In a finite game, the rules are part of the objective. The point is to win under those rules. Sports, exams, and some forms of certification work like this. The boundary conditions are not accidental. They are the thing being tested.

In an infinite game, the rules are much more provisional. They are scaffolding. We create them because they help organize work, compare methods, or make progress legible. But we are allowed to replace them if they cease to serve the deeper objective.

Benchmarks in machine learning often live in an uncomfortable middle ground. They are treated rhetorically like finite games, but strategically like infinite ones. We talk as though the benchmark itself is sacred, while everyone knows the real objective is broader: better systems, more robust methods, stronger understanding, more useful tools. This is part of why benchmark culture so often oscillates between useful discipline and sterile gaming.

If you take the finite-game view too seriously, you end up fetishizing the benchmark and confusing compliance with progress. If you abandon it entirely, you get contamination, leakage, and reward hacking. The hard part is knowing when a “cheat” is destroying the task and when it is pointing to a better one.

When the Signal Is Real

I think the distinction is roughly this.

Some forms of cheating exploit artifacts of the evaluation while severing the connection to the real objective. Training on test labels, leaking benchmark answers, cherry-picking runs, or tuning specifically to quirks of the leaderboard are all in this category. These are not glimpses of the future. They are just failures of measurement.

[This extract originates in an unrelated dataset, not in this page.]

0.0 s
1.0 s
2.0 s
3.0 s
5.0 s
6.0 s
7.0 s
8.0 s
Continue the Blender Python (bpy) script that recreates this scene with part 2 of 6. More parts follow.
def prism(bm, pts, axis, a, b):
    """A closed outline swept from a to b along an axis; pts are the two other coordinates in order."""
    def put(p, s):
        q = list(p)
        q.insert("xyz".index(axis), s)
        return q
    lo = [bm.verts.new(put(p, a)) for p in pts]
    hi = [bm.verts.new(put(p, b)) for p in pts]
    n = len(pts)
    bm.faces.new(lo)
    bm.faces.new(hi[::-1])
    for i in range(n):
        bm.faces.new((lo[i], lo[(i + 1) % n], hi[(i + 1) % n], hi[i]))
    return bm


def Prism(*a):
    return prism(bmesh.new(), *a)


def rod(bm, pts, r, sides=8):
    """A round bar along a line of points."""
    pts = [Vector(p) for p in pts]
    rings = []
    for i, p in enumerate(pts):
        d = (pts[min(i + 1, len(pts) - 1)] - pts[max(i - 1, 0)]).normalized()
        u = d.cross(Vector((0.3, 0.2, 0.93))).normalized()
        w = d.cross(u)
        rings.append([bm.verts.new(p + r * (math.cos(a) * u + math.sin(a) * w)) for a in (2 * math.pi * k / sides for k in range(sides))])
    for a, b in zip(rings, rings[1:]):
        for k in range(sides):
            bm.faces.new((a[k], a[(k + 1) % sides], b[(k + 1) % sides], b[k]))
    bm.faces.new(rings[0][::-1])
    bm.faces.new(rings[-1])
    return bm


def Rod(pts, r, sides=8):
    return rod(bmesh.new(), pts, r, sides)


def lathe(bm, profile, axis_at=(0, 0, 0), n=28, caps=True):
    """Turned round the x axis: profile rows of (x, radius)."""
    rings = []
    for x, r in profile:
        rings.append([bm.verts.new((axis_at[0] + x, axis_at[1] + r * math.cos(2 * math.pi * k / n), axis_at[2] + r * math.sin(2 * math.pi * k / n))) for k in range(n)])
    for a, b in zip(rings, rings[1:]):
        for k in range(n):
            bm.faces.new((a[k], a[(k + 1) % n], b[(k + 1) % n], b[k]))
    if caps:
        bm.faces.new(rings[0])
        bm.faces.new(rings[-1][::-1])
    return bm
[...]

Other forms of cheating preserve the real objective while violating a local convention about how the objective is supposed to be pursued. Those are much more interesting. They often reveal hidden resources that the benchmark has been pretending away: compute, tools, external memory, prior data, human intervention, or test-time adaptation. Once those resources are made explicit and priced correctly, the cheating often disappears as a moral category. It becomes just another algorithmic choice.

This is why I think “cheating pressure” can be a useful research lens. It points to where the current interface is wrong.

A Research Heuristic

One way to turn this into a concrete methodology would be:

Start with the benchmark or standard problem setting.
Ask what the most efficient way to cheat would be.
Separate benchmark exploits from genuine interface improvements.
For the latter, define a new problem setting that makes the hidden resource explicit.
Raise the standard again from there.

This feels close to how many fields actually evolve. We ban a shortcut, notice that everyone wants it, realize that it is compressing something important, legalize it, and then move the benchmark upward. Calculators become acceptable, then expected. Search becomes acceptable, then expected. Simulation becomes acceptable, then expected. LLM assistance may be going through the same transition now in many domains.

So I do think there is something interesting here. The claim is not that cheating is good. It is that the desire to cheat is often informative. In open-ended fields, it can reveal where a benchmark is misaligned with reality, where a workflow is ripe for automation, or where the next problem setting should be.

Sometimes the right response is to harden the rules.

Sometimes the right response is to change the game.